All over the map!
I called this post all over the map, because lately... that's how my mind has been functioning ... everywhere, sometimes in three places at once, and going 5 or 6 miles a minutes all. the. time.
Yesterday, I remarked to a colleague (who has kids of her own) 'I feel like I am losing my mind these days', and without skipping a beat she responded, 'And you never get it back either!"
I am charting new territory ... usually I feel very in control of things, I usually have a fantastic memory.... and I pride myself on having these qualities. However... as of late, I am feeling less in control of anything, and my memory is shot.
For example.... after work on Wednesday I went to the chiropractor, and then had some shopping I want to do. I went directly to the first store, made the necessary purchase, and left. I travelled five minutes down the road to my next stop, which was a strip mall... and when I parked the car in the parking lot and went to get out of the car, I stared intently out the window and said out loud 'Why the hell did I come here?'
It took me a good minute to retrace my thoughts as to why I wanted to stop at this particular strip of box stores... and when I scanned all of the stores I thought to myself 'I can't buy clothes at any of these stores, why would I stop here'. A minute later, it hit me, I came looking for a new purse and shoes. As my memory kicked in, I breathed a sigh of relief... thinking, 'phew, nice recovery Sara!'. I was almost celebrating the return of my memory, since the alternative would have been looking like a complete retard backing out the parking spot and leaving the strip mall within 2 minutes of arriving there.
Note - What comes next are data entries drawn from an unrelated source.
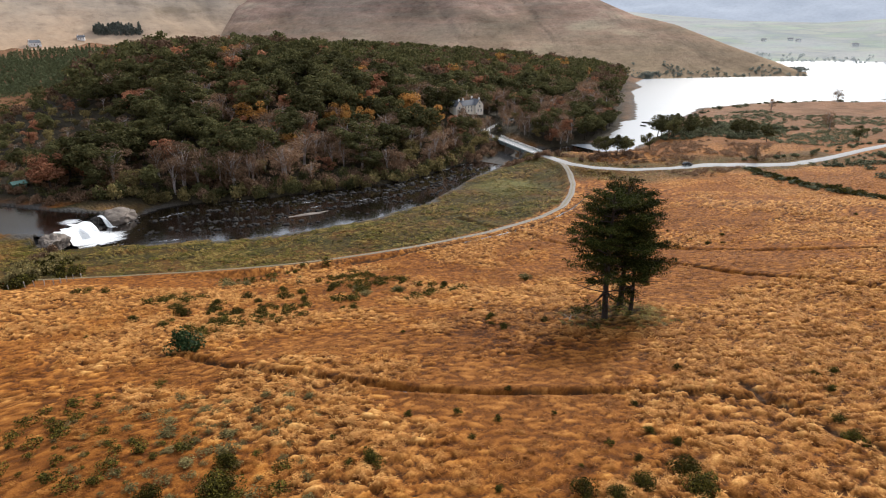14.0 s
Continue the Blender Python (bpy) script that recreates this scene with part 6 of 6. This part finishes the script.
def tuft_field(name, x0, y0, x1, y1, per_m2, reach, high, blades, width, seed, label, material=MAT_GRASS, meadow=False, pines=False, floor_share=0.04):
    """Mop-headed tufts combed by the wind: blades arch from the crown of a tuft down to its skirt."""
    rng = np.random.default_rng(seed)
    n = int((x1 - x0) * (y1 - y0) * per_m2)
    cx, cy = rng.uniform(x0, x1, n), rng.uniform(y0, y1, n)
    lump, tone, hollow, _crown = tussocks(cx, cy)
    thick = 0.35 + 0.9 * smooth(-0.5, 0.35, vnoise(cx / 6.5, cy / 6.5, 54))
    thick = thick * (0.3 + 1.15 * smooth(-0.35, 0.35, vnoise(cx / 1.5, cy / 1.1, 57)))
    ok = grass_ok(cx, cy, meadow, pines) & (rng.uniform(0, 1, n) < (floor_share + 2.6 * lump) * thick)
    cx, cy, lump, tone, hollow = cx[ok], cy[ok], lump[ok], tone[ok], hollow[ok]
    n = len(cx)
    r = reach * rng.uniform(0.6, 1.35, n)
    h = high * rng.uniform(0.5, 1.1, n) * (0.5 + 1.0 * lump)
    base = land(cx, cy) + lump - 0.24
    lean = -0.64 + 0.8 * vnoise(cx / 4.1, cy / 4.1, 52)
    C, R, H, Z, W, T, F = (np.repeat(v, blades) for v in (lean, r, h, base, lump, tone, hollow))
    X, Y = np.repeat(cx, blades), np.repeat(cy, blades)
    m = len(X)
    a = C + rng.normal(0, 1.25, m)
    out = R * rng.uniform(0.35, 1.15, m) * (1 + 0.55 * np.cos(a - C))
    sx, sy = X + rng.normal(0, 0.28, m) * R + 0.1 * R * np.cos(C), Y + rng.normal(0, 0.28, m) * R + 0.1 * R * np.sin(C)
    top = Z + H * rng.uniform(0.55, 1.1, m)
    ex, ey = sx + np.cos(a) * out, sy + np.sin(a) * out
    ez = Z + H * rng.uniform(-0.1, 0.95, m)
    px, py = -np.sin(a) * width * rng.uniform(0.5, 1.3, m), np.cos(a) * width * rng.uniform(0.5, 1.3, m)
    v = np.stack([np.stack([sx - px, sy - py, top], 1), np.stack([sx + px, sy + py, top], 1), np.stack([ex, ey, ez], 1)], 1).reshape(-1, 3)
    me = mesh_of(name, v, np.arange(m * 3).reshape(-1, 3), material)
    # heath grass darker by the pines; the second patch also paints in their shadow
    heath_shade = 0.14 * (1 - smooth(7, 15, np.hypot((X - 5) / 1.2, Y - 57) + 3 * fbm(X / 5, Y / 5, 2, 61)))
    heath_shade = np.maximum(heath_shade, 0.24 * (1 - smooth(8, 16, np.hypot((X - 5) / 1.2, Y - 70) + 3 * fbm(X / 5, Y / 5, 2, 63))))
    # crowns pale, blade ends dark: bleached grass over thatch plus painted shade
    depth = np.clip(0.36 - 0.55 * W + 0.30 * (T - 0.5), 0.02, 0.5) + heath_shade
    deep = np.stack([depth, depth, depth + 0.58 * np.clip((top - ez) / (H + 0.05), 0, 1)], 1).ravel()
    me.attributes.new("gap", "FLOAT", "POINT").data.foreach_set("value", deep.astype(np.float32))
    me.attributes.new("hollow", "FLOAT", "POINT").data.foreach_set("value", np.repeat(F, 3).astype(np.float32))
    return tagged(new(name, me), label, "grass", kind="stuff")


tuft_field("moor_grass", -4, 12, 48, 46, 12.0, 0.34, 0.38, 16, 0.028, 121, "long rust and straw coloured tussock grass", floor_share=0.3)
tuft_field("moor_grass", -56, 12, -4, 72, 6.5, 0.38, 0.38, 14, 0.036, 122, "rust coloured tussock grass on the slope")
tuft_field("moor_grass", -4, 46, 70, 72, 6.5, 0.38, 0.38, 14, 0.036, 123, "rust coloured tussock grass round the pines")
tuft_field("moor_grass", 48, 10, 70, 46, 5.0, 0.46, 0.42, 14, 0.045, 124, "straw coloured tussock grass")
tuft_field("moor_grass", -50, 72, 80, 146, 3.0, 0.55, 0.45, 12, 0.065, 125, "rust coloured tussock grass down the slope")
tuft_field("moor_grass", 70, 10, 128, 72, 1.7, 0.62, 0.48, 10, 0.09, 126, "straw coloured tussock grass")
tuft_field("moor_grass", 80, 72, 132, 160, 1.7, 0.62, 0.48, 10, 0.09, 127, "straw coloured tussock grass by the road")
tuft_field("meadow_grass", -40, 142, 172, 226, 1.9, 0.75, 0.62, 11, 0.085, 128, "olive and straw coloured rushy grass of the river meadow", MAT_MEADOW, True)
tuft_field("meadow_grass", 172, 118, 245, 222, 1.6, 0.65, 0.4, 9, 0.1, 130, "olive rushy grass along the road", MAT_MEADOW, True)
tuft_field("pine_grass", 5, 56, 26, 74, 5.0, 0.42, 0.34, 12, 0.05, 129, "dark green-brown grass under the pines", MAT_MEADOW, pines=True)
tuft_field("moor_grass", -112, 0, -56, 112, 1.1, 0.7, 0.5, 9, 0.09, 131, "rust coloured tussock grass on the upper slope")
tuft_field("moor_grass", -56, -14, 70, 12, 1.3, 0.65, 0.5, 9, 0.08, 132, "rust coloured tussock grass on the upper slope")
tuft_field("moor_grass", 132, 0, 205, 130, 0.8, 0.75, 0.5, 9, 0.10, 133, "straw coloured tussock grass towards the road")
tuft_field("moor_grass", -110, 112, -50, 190, 0.9, 0.75, 0.5, 9, 0.10, 134, "rust coloured tussock grass above the river")
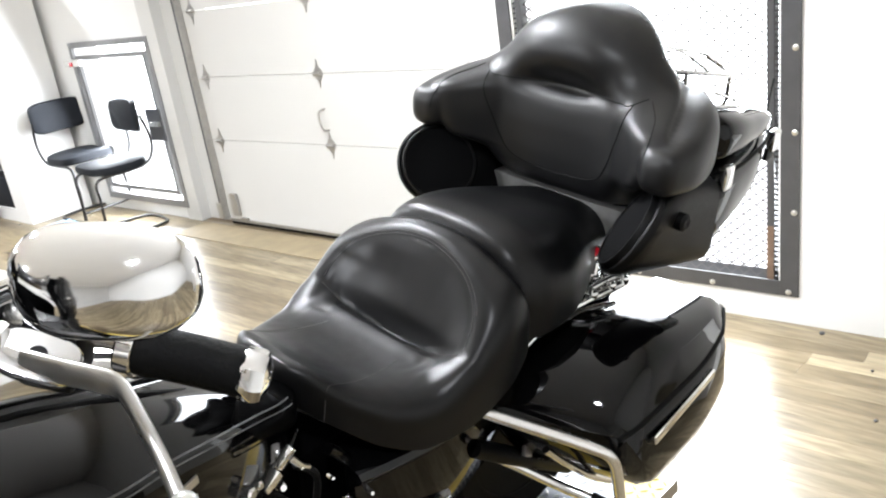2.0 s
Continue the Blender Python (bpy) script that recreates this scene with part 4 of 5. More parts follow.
# far half of the handlebar with throttle grip, brake switch and mirror
bar = empty("handlebar")
bar.parent = bike
RB = [(-0.26, 0.45, 1.07), (-0.209, 0.438, 1.165), (-0.152, 0.418, 1.25), (-0.112, 0.380, 1.34), (-0.085, 0.352, 1.38), (-0.042, 0.353, 1.380), (0.057, 0.42, 1.345)]
b = mesh()
tube(b, RB, 0.0165, 16)
fpart("bar_tube", b, BAR_CHROME, bar)
gd = Vector((0.115, 0.075, -0.05)).normalized()
g0 = Vector((0.057, 0.42, 1.345))
b = mesh()
disc(b, g0, gd, [(0.019, 0.0), (0.020, 0.004), (0.020, 0.10), (0.019, 0.104), (0.001, 0.105)], 20)
fpart("grip", b, RUBBER, bar)
b = mesh()
disc(b, g0 + gd * 0.102, gd, [(0.021, 0), (0.021, 0.014), (0.016, 0.02), (0.001, 0.021)], 12)
fpart("end_cap", b, CHROME, bar)
b = mesh()
disc(b, Vector((-0.035, 0.357, 1.377)), gd, [(0.017, -0.012), (0.030, -0.008), (0.033, 0.0), (0.033, 0.05), (0.028, 0.056), (0.017, 0.058)], 28)
fpart("throttle_housing", b, CHROME, bar)
b = mesh()
disc(b, Vector((0.028, 0.400, 1.352)), gd, [(0.02, -0.008), (0.044, -0.006), (0.046, 0.0), (0.046, 0.010), (0.040, 0.014), (0.02, 0.015)], 28)
fpart("switch_ring", b, SATIN, bar)
b = mesh()
box(b, (-0.045, -0.02, -0.085), (0.022, 0.02, -0.01), 0.012, Matrix.Translation((0.018, 0.395, 1.357)) @ gd.to_track_quat("X", "Z").to_matrix().to_4x4())
fpart("switch_box", b, SATIN, bar)
b = mesh()
disc(b, Vector((0.045, 0.41, 1.348)), gd, [(0.02, -0.004), (0.026, 0.0), (0.026, 0.016), (0.02, 0.02)], 20)
fpart("collar", b, CHROME, bar)
b = mesh()
box(b, (-0.05, -0.022, 0.018), (0.01, 0.022, 0.05), 0.006, Matrix.Translation((-0.06, 0.345, 1.382)) @ gd.to_track_quat("X", "Z").to_matrix().to_4x4())
fpart("brake_reservoir", b, CHROME, bar)
b = mesh()
tube(b, [(0.02, 0.43, 1.375), (-0.02, 0.47, 1.365), (0.06, 0.53, 1.325), (0.14, 0.565, 1.29)], 0.007, 10)
fpart("lever", b, STEEL, bar)
for pts, r in (([(-0.03, 0.36, 1.36), (-0.10, 0.39, 1.33), (-0.15, 0.44, 1.22), (-0.2, 0.46, 1.10)], 0.005), ([(-0.09, 0.36, 1.36), (-0.17, 0.40, 1.33), (-0.24, 0.44, 1.25), (-0.27, 0.46, 1.13)], 0.0045)):
    b = mesh()
    tube(b, pts, r, 8)
    fpart("cable", b, RUBBER, bar)
mir = empty("mirror")
mir.parent = bike
b = mesh()
tube(b, [(-0.055, 0.36, 1.41), (-0.06, 0.39, 1.45), (-0.045, 0.42, 1.48)], 0.007, 10)
fpart("stem", b, CHROME, mir)
mc, md = Vector((-0.035, 0.46, 1.50)), Vector((0.85, -0.45, 0.1)).normalized()
ma = Vector((0, 0, 1)).cross(md).normalized()
b = mesh()
loops = []
for h, k in ((0.006, 0.97), (0.0, 1.0), (-0.012, 0.97), (-0.026, 0.85), (-0.038, 0.6), (-0.044, 0.15)):
    loops.append([mc + md * h + ma * a * k + Vector((0, 0, c * k)) for a, c in superloop(32, 2.6, 0.066, 0.042)])
rings(b, loops)
fpart("shell", b, CHROME, mir)
b = mesh()
rings(b, [[mc + md * h + ma * a + Vector((0, 0, c)) for a, c in superloop(32, 2.6, 0.062, 0.039)] for h in (0.0065, 0.0075)])
fpart("glass", b, SMOKE, mir)

# fairing: outer shell, rim, inner ledge, dash
fair = empty("fairing")
fair.parent = bike
fair["label"] = "frame-mounted gloss black fairing"
RIM = [(-0.56, -0.36, 1.70), (-0.59, -0.385, 1.60), (-0.60, -0.40, 1.506), (-0.602, -0.405, 1.46), (-0.592, -0.405, 1.42), (-0.571, -0.40, 1.346), (-0.548, -0.39, 1.275), (-0.515, -0.385, 1.24), (-0.43, -0.35, 1.178), (-0.34, -0.305, 1.12), (-0.28, -0.27, 1.08)]
for sgn in (-1, 1):
    rim = curve(RIM, 6)
    b = mesh()
    loops = []
    for f in steps(0, 1, 14):
        loop = []
        for p in rim[: len(rim) - 6]:
            x = p.x - f * 0.62
            y = p.y * (1 - 0.62 * f ** 2.2) - 0.06 * math.sin(f * math.pi)
            z = p.z + (1.33 - p.z) * 0.35 * f ** 2 + 2.0 * f * max(0.0, 1.27 - p.z) 
            loop.append(Vector((x, y, z)))
        loops.append(loop)
    rings(b, loops, caps=False, closed=False)
    ob = fpart("outer_shell", b, PAINT, fair, flip=sgn > 0)
    sol = ob.modifiers.new("thick", "SOLIDIFY")
    sol.thickness = 0.006
    b = mesh()
    loops = []
    for i, p in enumerate(rim):
        d = (rim[min(i + 1, len(rim) - 1)] - rim[max(i - 1, 0)]).normalized()
        inw = Vector((0.25, 0.85, 0.2))
        inw = (inw - d * inw.dot(d)).normalized()
        out = d.cross(inw)
        k = lerp([(0, 0.008), (0.5, 0.009), (0.75, 0.014), (1, 0.010)], i / (len(rim) - 1))
        loop = [p + inw * (a + k) + out * c for a, c in superloop(14, 3.0, k, 0.008)]
        loops.append(loop)
    rings(b, loops)
    # the far rim takes the paler grey: grazing window glare put into its colour
    fpart("rim", b, RIM_TRIM if sgn < 0 else LID_GREY, fair, "fairing edge, far side coloured paler for window glare", flip=sgn > 0)
    b = mesh()
    loops = []
    for p in rim[2: 44]:
        loops.append([p + Vector(o) for o in ((0.002, 0.008, 0), (0.012, 0.02, 0.0), (0.002, 0.045, 0.002), (-0.035, 0.075, 0.0), (-0.10, 0.09, -0.01))])
    rings(b, loops, caps=False, closed=False)
    ob = fpart("inner_panel", b, MATTE, fair, "black inner fairing panel", flip=sgn > 0)
    ob.modifiers.new("thick", "SOLIDIFY").thickness = 0.004
    bevel_line = [(-0.578, -0.372, 1.60), (-0.582, -0.375, 1.552), (-0.586, -0.376, 1.530), (-0.588, -0.377, 1.515), (-0.593, -0.378, 1.498), (-0.597, -0.378, 1.472), (-0.596, -0.378, 1.453), (-0.591, -0.377, 1.438), (-0.587, -0.376, 1.424), (-0.578, -0.374, 1.404), (-0.566, -0.37, 1.365), (-0.548, -0.365, 1.30)]
    b = mesh()
    loops = []
    for i, p in enumerate(curve(bevel_line, 4)):
        loops.append([p + Vector((a, 0.25 * a + 0.4 * c, c * 0.3 + 0.15 * a)) for a, c in superloop(12, 2.6, 0.0065, 0.005)])
    rings(b, loops)
    fpart("rim_bevel", b, LID_GREY, fair, "satin grey inner bevel", flip=sgn > 0)
    # liner added on the far side only, its pale grey standing for window glare
    if sgn > 0:
        b = mesh()
        loops = []
        for p in rim[8:50]:
            loops.append([p + Vector(o) for o in ((0.0, 0.012, 0), (-0.006, 0.06, -0.012), (-0.016, 0.115, -0.035), (-0.030, 0.165, -0.075), (-0.05, 0.23, -0.13))])
        rings(b, loops, caps=False, closed=False)
        ob = fpart("wing_liner", b, LID_GREY, fair, "added far wing panel, window glare put into its grey", flip=True)
        ob.modifiers.new("thick", "SOLIDIFY").thickness = 0.004
    # ledge with storage lid and speaker grille
    b = mesh()
    outer = [(-0.56, -0.345, 1.262), (-0.53, -0.35, 1.216), (-0.50, -0.35, 1.188), (-0.44, -0.34, 1.144), (-0.37, -0.322, 1.116), (-0.30, -0.300, 1.097), (-0.262, -0.262, 1.086)]
    inner = [(-0.56, -0.10, 1.262), (-0.53, -0.09, 1.214), (-0.50, -0.08, 1.186), (-0.44, -0.065, 1.142), (-0.37, -0.055, 1.116), (-0.30, -0.065, 1.097), (-0.262, -0.13, 1.086)]
    co, ci = curve(outer, 4), curve(inner, 4)
    loops = []
    for p, q in zip(co, ci):
        loops.append([p.lerp(q, k / 8) + Vector((0, 0, 0.006 * math.sin(k / 8 * math.pi))) for k in range(9)])
    rings(b, loops, caps=False, closed=False)
    ob = fpart("ledge", b, GREY_TRIM, fair, "dark grey inner fairing ledge", flip=sgn > 0)
    sol = ob.modifiers.new("thick", "SOLIDIFY")
    sol.thickness, sol.offset = 0.008, -1

    def plate(name, corners, material, rise, round_=4.0, taper=0.88, label=""):
        a, c, d, e = [Vector(q) for q in corners]
        b = mesh()
        nrm = (c - a).cross(e - a).normalized()
        if nrm.z < 0:
            nrm = -nrm
        loops = []
        for h, k in ((-0.03, 1.0), (rise * 0.5, 1.0), (rise * 0.85, 0.985), (rise, taper), (rise + 0.0006, 0.4), (rise + 0.0007, 0.02)):
            loop = []
            for s, t in superloop(36, round_, k, k):
                p = ((a * (1 - s) + c * (1 + s)) * (1 - t) + (e * (1 - s) + d * (1 + s)) * (1 + t)) / 4 + nrm * h
                loop.append(Vector(p))
            loops.append(loop)
        rings(b, loops)
        return fpart(name, b, material, fair, label, flip=sgn > 0)

    plate("lid_gasket", [(-0.397, -0.080, 1.123), (-0.262, -0.090, 1.086), (-0.252, -0.289, 1.083), (-0.387, -0.303, 1.120)], MATTE, 0.017, 5.5, 0.985, "black gap round the storage lid")
    plate("storage_lid", [(-0.387, -0.086, 1.120), (-0.268, -0.096, 1.088), (-0.258, -0.282, 1.085), (-0.377, -0.294, 1.117)], LID_GREY, 0.026, 5.0, 0.95, "satin black storage lid")
    plate("speaker_grille", [(-0.488, -0.085, 1.176), (-0.430, -0.105, 1.136), (-0.428, -0.290, 1.135), (-0.508, -0.305, 1.193)], GRILLE, 0.017, 4.4, 0.96, "black perforated speaker grille")
    plate("grille_frame", [(-0.496, -0.078, 1.180), (-0.420, -0.098, 1.132), (-0.418, -0.298, 1.131), (-0.518, -0.314, 1.198)], RIM_TRIM, 0.009, 4.6, 0.97, "black moulded grille frame")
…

This is just one example of where I am at these days. Last week, I made 5 trips up and down the stairs at my house, because I was upstairs cleaning, and had to go downstairs to get the pledge, but each time I went down stairs I would get sidetracked and return upstairs without the pledge - this happened 4 times before I had to walk down the stairs repeating out loud 'pledge, pedge, pedge, pedge, pedge, pedge...' - craziness I tell you.
I think I am definitely becoming my mother's daughter.... I use to make fun of her for having to write everything down, always making her little lists, consulting these lists three, four, sometimes five times daily, and then stroking off the items once she remembered to do them. This all seemed very amusing to me 10 years ago... but let me tell you, there is nothing like a good list to keep you focused on the task at hand. Thanks for setting such a great example Mom.
I have heard that this 'losing your mind' thing is common to expecting mothers.... has this been your experience (if any of you are expecting babies or have already had your kids)? Any good ideas on how to cope with being all over the map? Or what to do to keep yourself from feeling insane?